■ Stored data
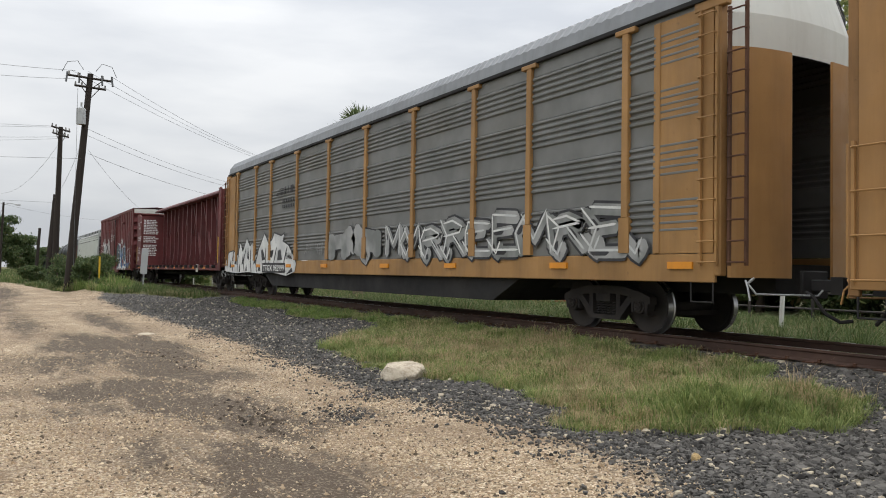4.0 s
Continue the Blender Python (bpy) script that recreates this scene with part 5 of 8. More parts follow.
for q, mm in (([(13.61, 2.03), (13.37, 2.17), (13.22, 1.89), (12.98, 1.68), (12.37, 1.2), (12.77, 1.3), (13.12, 1.64), (13.41, 1.65), (13.64, 1.51), (13.48, 1.21), (13.79, 1.31), (13.83, 1.71)], SP_TEAL), ([(17.3, 1.5), (17.0, 1.3), (16.9, 1.5), (16.6, 2.05), (16.5, 1.5), (16.8, 0.95), (17.1, 0.92)], SP_CYAN), ([(14.95, 2.0), (14.3, 2.12), (14.05, 2.3), (14.1, 1.6), (14.5, 1.25), (14.6, 1.7)], SP_TEAL),
              ([(16.35, 2.2), (16.12, 2.3), (16.05, 1.5), (16.3, 1.1)], SP_CREAM), ([(15.6, 1.95), (15.4, 2.1), (15.3, 1.6), (15.5, 1.2)], SP_CREAM), ([(14.15, 1.5), (13.9, 1.45), (13.85, 1.15), (14.1, 1.1)], SP_CYAN), ([(15.1, 1.4), (14.7, 1.3), (14.8, 1.05), (15.1, 1.05)], SP_CREAM)):
    piece(B, q, mm, 0.009, SP_BLACK, 0.035)
for q in ([(15.75, 1.75), (14.75, 1.78), (14.8, 1.55), (15.7, 1.5)], [(16.65, 1.35), (16.45, 1.6), (16.4, 1.0), (16.6, 0.95)], [(13.5, 1.5), (13.15, 1.45), (12.85, 1.15), (13.2, 1.1)], [(15.9, 1.15), (15.5, 1.05), (15.6, 0.92), (15.9, 0.92)]):
    piece(B, q, SP_SLATE, 0.013)
_w = Shape()
for i, pts in enumerate(([(17.45, 1.95), (17.1, 1.4), (16.9, 1.7)], [(16.2, 2.3), (16.15, 1.2)], [(14.35, 2.1), (14.05, 1.75), (14.3, 1.45), (14.2, 2.0)], [(13.55, 1.6), (13.2, 1.25), (12.95, 1.05), (13.5, 1.15), (13.6, 1.5)], [(12.75, 1.6), (12.2, 1.12)])):
    brush(_w, B, pts, 0.035, 0.016 + 0.0003 * i, (0.8, 0.8))
part("spray_highlight", _w, SP_WHITE, B.root)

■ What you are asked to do
Repeat verbatim all the material, but not the pictures.

■ Response below
4.0 s
Continue the Blender Python (bpy) script that recreates this scene with part 5 of 8. More parts follow.
for q, mm in (([(13.61, 2.03), (13.37, 2.17), (13.22, 1.89), (12.98, 1.68), (12.37, 1.2), (12.77, 1.3), (13.12, 1.64), (13.41, 1.65), (13.64, 1.51), (13.48, 1.21), (13.79, 1.31), (13.83, 1.71)], SP_TEAL), ([(17.3, 1.5), (17.0, 1.3), (16.9, 1.5), (16.6, 2.05), (16.5, 1.5), (16.8, 0.95), (17.1, 0.92)], SP_CYAN), ([(14.95, 2.0), (14.3, 2.12), (14.05, 2.3), (14.1, 1.6), (14.5, 1.25), (14.6, 1.7)], SP_TEAL),
              ([(16.35, 2.2), (16.12, 2.3), (16.05, 1.5), (16.3, 1.1)], SP_CREAM), ([(15.6, 1.95), (15.4, 2.1), (15.3, 1.6), (15.5, 1.2)], SP_CREAM), ([(14.15, 1.5), (13.9, 1.45), (13.85, 1.15), (14.1, 1.1)], SP_CYAN), ([(15.1, 1.4), (14.7, 1.3), (14.8, 1.05), (15.1, 1.05)], SP_CREAM)):
    piece(B, q, mm, 0.009, SP_BLACK, 0.035)
for q in ([(15.75, 1.75), (14.75, 1.78), (14.8, 1.55), (15.7, 1.5)], [(16.65, 1.35), (16.45, 1.6), (16.4, 1.0), (16.6, 0.95)], [(13.5, 1.5), (13.15, 1.45), (12.85, 1.15), (13.2, 1.1)], [(15.9, 1.15), (15.5, 1.05), (15.6, 0.92), (15.9, 0.92)]):
    piece(B, q, SP_SLATE, 0.013)
_w = Shape()
for i, pts in enumerate(([(17.45, 1.95), (17.1, 1.4), (16.9, 1.7)], [(16.2, 2.3), (16.15, 1.2)], [(14.35, 2.1), (14.05, 1.75), (14.3, 1.45), (14.2, 2.0)], [(13.55, 1.6), (13.2, 1.25), (12.95, 1.05), (13.5, 1.15), (13.6, 1.5)], [(12.75, 1.6), (12.2, 1.12)])):
    brush(_w, B, pts, 0.035, 0.016 + 0.0003 * i, (0.8, 0.8))
part("spray_highlight", _w, SP_WHITE, B.root)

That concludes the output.